# Contribution Dynamics in Defined Contribution Pension Plans During the Great Recession of 2007–2009

Social Security Bulletin, Vol. 73, No. 2, 2013

## Text description for Chart 1.

Distribution of contribution amounts in 2007 and their percentage change during the crisis period (2007–2009)

Chart 1 is comprised of two separate charts. The first one shows the frequency distribution of 2007 contribution amounts as bar charts overlaid by kernel density function. The x-axis denotes the dollar amount from zero to the maximum amount of contributions, with each bin width of $500. The y-axis shows the percentage of the sample within each bin. The distribution of contributions is skewed to the left, indicating that the median contribution amount is smaller than the mean. The second chart shows the frequency distribution of the percentage change in contributions in 2009 compared with that in 2007 as bar charts overlaid by kernel density function. Thus, the x-axis shows the percentage point change, which ranges from -100 percent to +100 percent. Here each bin has a width of 5 percent. The median percentage change is -2.2 percent, and for about 37 percent of the sample the percentage change in contributions fell within plus or minus 15 percent. Around 16 percent of the sample stopped contributing (that is, their contributions from 2007 through 2009 changed by -100 percent), and about 9 percent of the sample started contributing over the period (that is, their contributions changed by +100 percent).

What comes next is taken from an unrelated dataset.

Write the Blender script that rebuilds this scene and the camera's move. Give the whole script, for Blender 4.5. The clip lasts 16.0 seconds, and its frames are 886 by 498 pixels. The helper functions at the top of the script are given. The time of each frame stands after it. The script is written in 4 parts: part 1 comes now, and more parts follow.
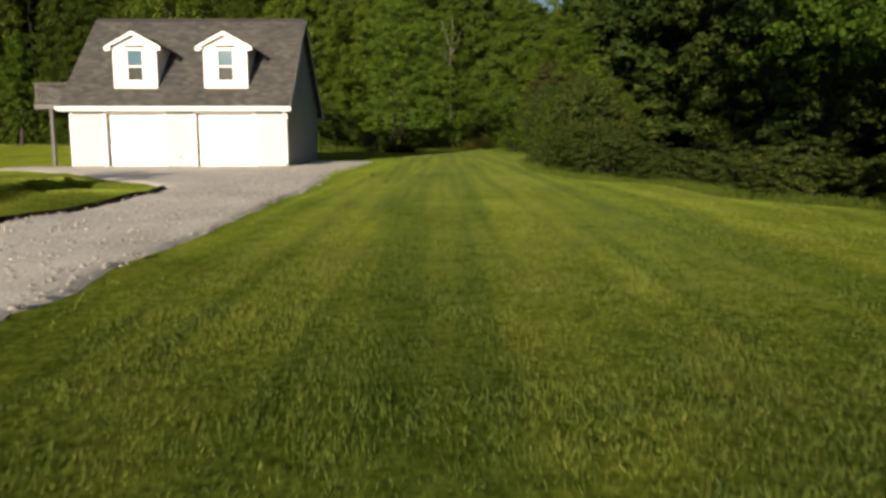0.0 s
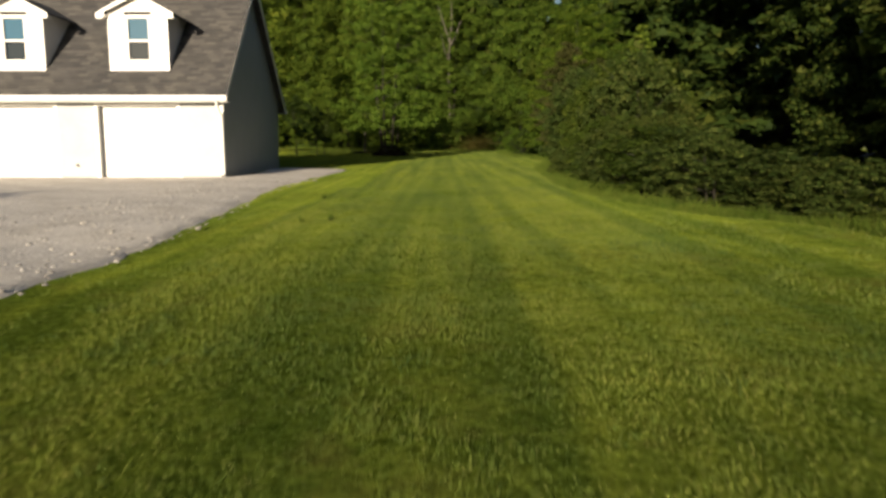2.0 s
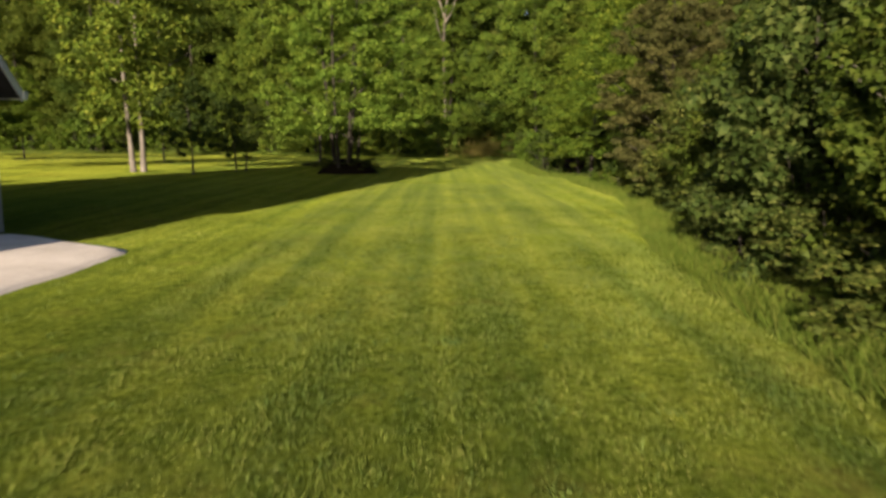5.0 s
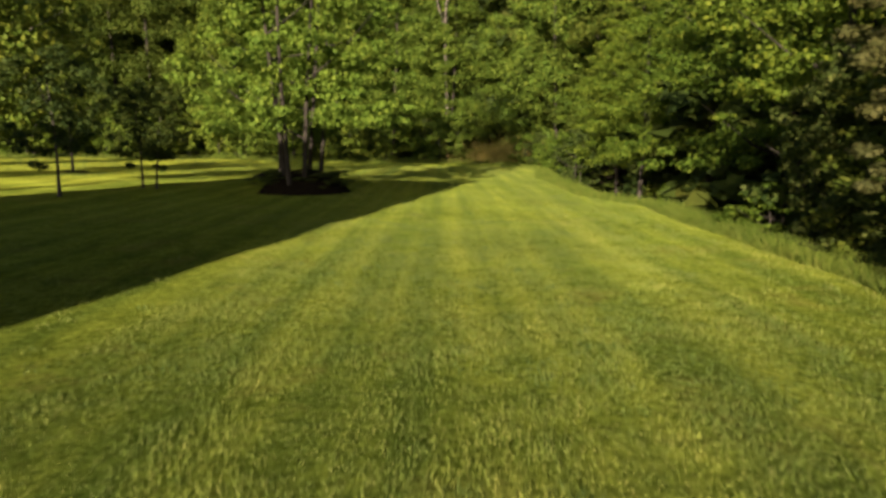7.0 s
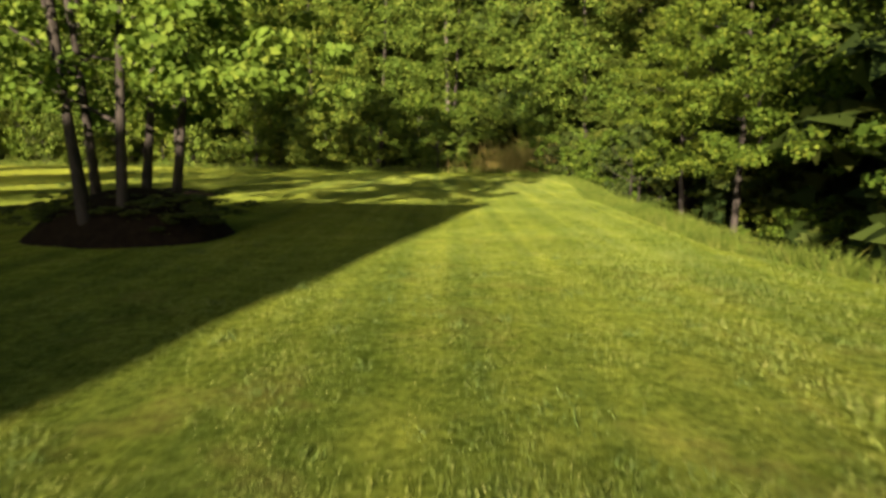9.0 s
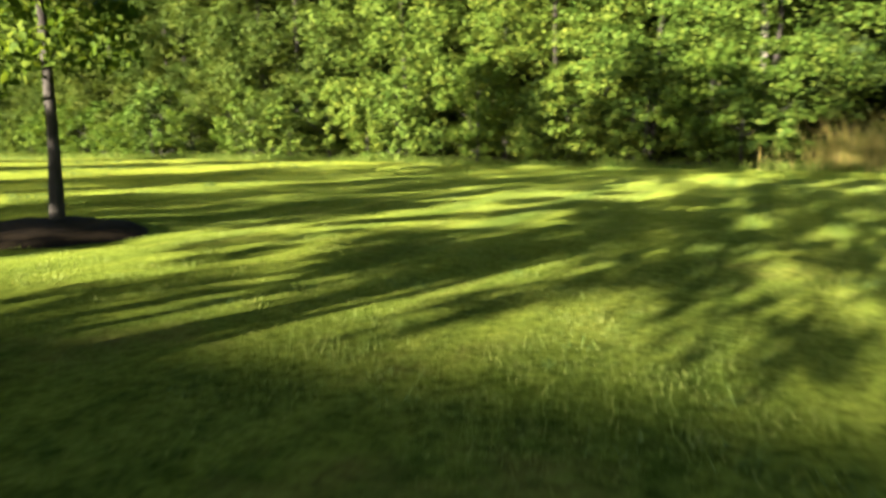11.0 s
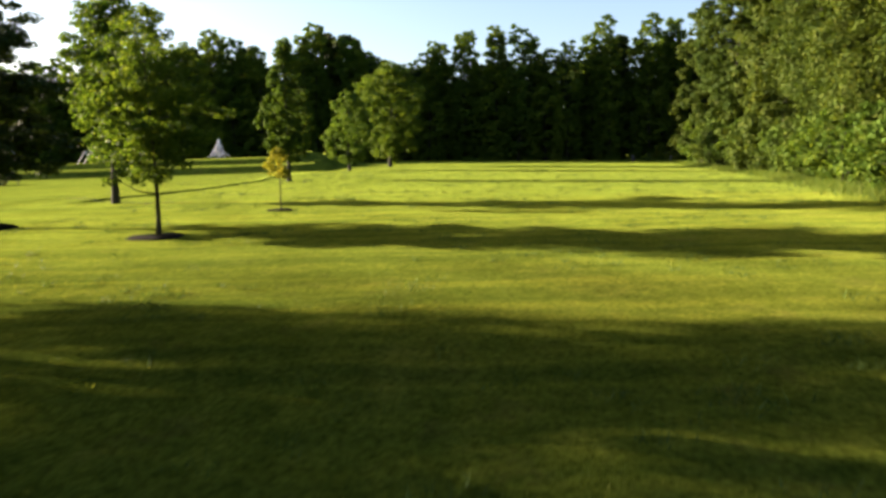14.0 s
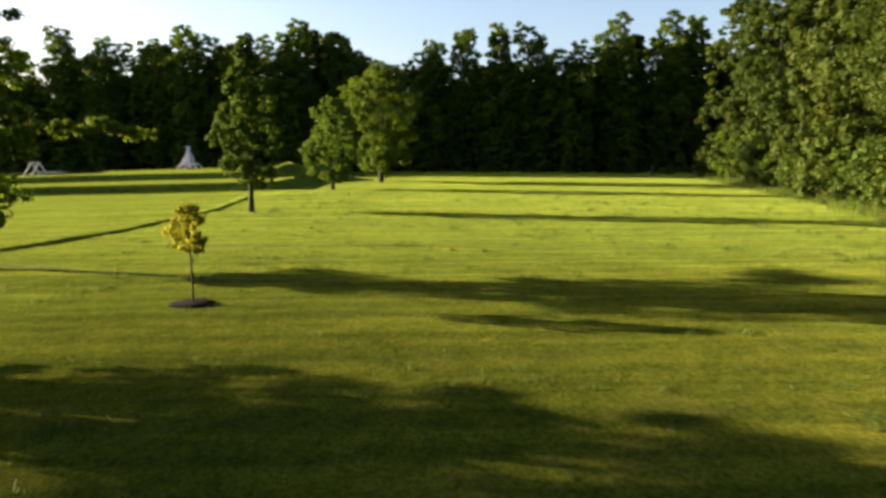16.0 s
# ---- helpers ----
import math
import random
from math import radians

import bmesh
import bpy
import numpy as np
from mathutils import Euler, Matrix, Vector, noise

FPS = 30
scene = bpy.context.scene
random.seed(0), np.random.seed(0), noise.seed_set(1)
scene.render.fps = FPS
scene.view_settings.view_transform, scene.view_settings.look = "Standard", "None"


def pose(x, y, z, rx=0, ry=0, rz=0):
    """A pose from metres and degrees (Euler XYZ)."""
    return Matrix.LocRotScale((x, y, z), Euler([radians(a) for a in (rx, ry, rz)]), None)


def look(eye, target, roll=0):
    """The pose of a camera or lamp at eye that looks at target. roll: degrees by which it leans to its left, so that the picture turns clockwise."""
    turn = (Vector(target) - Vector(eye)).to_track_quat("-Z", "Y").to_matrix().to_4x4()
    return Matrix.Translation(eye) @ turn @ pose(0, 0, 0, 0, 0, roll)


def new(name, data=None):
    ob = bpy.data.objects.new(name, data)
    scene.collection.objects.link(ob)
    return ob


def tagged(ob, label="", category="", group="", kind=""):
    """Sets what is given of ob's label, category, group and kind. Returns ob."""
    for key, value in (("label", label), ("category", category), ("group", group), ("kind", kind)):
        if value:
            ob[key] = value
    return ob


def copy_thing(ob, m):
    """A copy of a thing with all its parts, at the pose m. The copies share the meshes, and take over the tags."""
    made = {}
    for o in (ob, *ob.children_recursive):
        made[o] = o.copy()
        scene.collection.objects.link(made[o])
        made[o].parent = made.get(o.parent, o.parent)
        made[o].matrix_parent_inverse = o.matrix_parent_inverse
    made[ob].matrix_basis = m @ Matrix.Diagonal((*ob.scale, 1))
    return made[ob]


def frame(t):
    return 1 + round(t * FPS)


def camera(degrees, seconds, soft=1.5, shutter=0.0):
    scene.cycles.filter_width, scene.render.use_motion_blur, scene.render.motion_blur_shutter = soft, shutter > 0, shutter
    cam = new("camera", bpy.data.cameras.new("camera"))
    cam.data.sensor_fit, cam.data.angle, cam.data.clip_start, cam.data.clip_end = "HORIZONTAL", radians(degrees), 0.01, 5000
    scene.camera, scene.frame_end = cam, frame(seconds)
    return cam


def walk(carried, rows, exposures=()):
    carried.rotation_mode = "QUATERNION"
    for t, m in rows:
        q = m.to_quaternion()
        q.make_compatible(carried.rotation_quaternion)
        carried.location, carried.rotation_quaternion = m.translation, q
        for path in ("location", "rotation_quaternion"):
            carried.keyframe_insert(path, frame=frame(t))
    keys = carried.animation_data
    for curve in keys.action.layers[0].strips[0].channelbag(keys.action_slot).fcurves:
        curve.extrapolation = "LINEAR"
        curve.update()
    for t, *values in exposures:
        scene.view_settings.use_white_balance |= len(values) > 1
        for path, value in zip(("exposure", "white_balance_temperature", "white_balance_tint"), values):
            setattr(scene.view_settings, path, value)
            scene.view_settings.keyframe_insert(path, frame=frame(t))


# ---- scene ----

## Text description for Chart 2.

Distribution of contribution amounts in 2005 and their percentage change during the precrisis period (2005–2007)

Chart 2 is also comprised of two separate charts. The first one shows the frequency distribution of 2005 contribution amounts as bar charts overlaid by kernel density function. The x-axis denotes the dollar amount from zero to the maximum amount of contributions, with each bin width of $500. The y-axis shows the percentage of the sample within each bin. The distribution of contributions is skewed to the left, indicating that the median contribution amount is smaller than the mean. The second chart shows the frequency distribution of the percentage change in contributions in 2007 compared with that in 2005 as bar charts overlaid by kernel density function. Thus, the x-axis the percentage point change, which ranges from -100 percent to +100 percent. Here each bin has a width of 5 percent. The median percentage change is -1.9 percent, and for about 44 percent of the sample the percentage change in contributions fell within plus or minus 15 percent. Around 13 percent of the sample stopped contributing (that is, their contributions from 2005 to 2007 changed by -100 percent) and about 12 percent of the sample started contributing over the period (that is, their contributions changed by +100 percent).